Well hell! If that’s the case, why are we talking about building a border wall? What’s the purpose of a travel ban? In fact, what the hell is the principled basis behind the whole, “well-regulated militia, being necessary to the security of a free state.” Why bother? We can't-do anything to stop evildoers. Should we find ourselves confronted with inevitable evil, let’s just throw our arms in the air and great our maker.
Ultimately, We The People MUST call Stephen Paddock a terrorist.
We need to require our government to call Stephen Paddock a terrorist. There is no distinction between Omar Matten who pledges his loyalty to the Caliphate before murdering 49 people in an Orlando club and Stephen Paddock to doesn’t say a word and then goes on to kill 58 innocent people. In both instances it is us, the American citizens, who ultimately are the ones that absorb the pain and loss of life.

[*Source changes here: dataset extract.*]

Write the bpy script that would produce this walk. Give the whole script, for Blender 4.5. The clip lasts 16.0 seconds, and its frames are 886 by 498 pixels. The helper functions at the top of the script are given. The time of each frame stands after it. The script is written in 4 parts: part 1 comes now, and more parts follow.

Now, don’t get me wrong, I’m not sitting here bashing the Federal government of the United States. Nor am I suggesting that the disparity in response to mass murders vs. terrorists is intentional. If I believed that, I wouldn’t even be writing this because it’s equally as depressing to suggest that our government knowingly doesn’t care unless their name is added to the list of insults along with citizen’s deaths.
Rather, the collective system we have allowed ourselves into today is one that treats mass murder like a slapstick insult towards the government. Meanwhile, terrorism is equivalent talking about the government’s mama, and then releasing an accompanying diss-track.
At the end of the day, we are morally obligated to each other and the lives that have been lost to make sure their deaths are equally as important as they would be if someone simply added the phrase, “America sucks” when they did it.
Finally, we are fundamentally obligated to call Stephen Paddock a terrorist because of the principles on which this country was founded on. The moment someone gives a toast to the United States, we are supposed to remind them they are wrong. The correct view in America is that the toast should be to the people of the United States.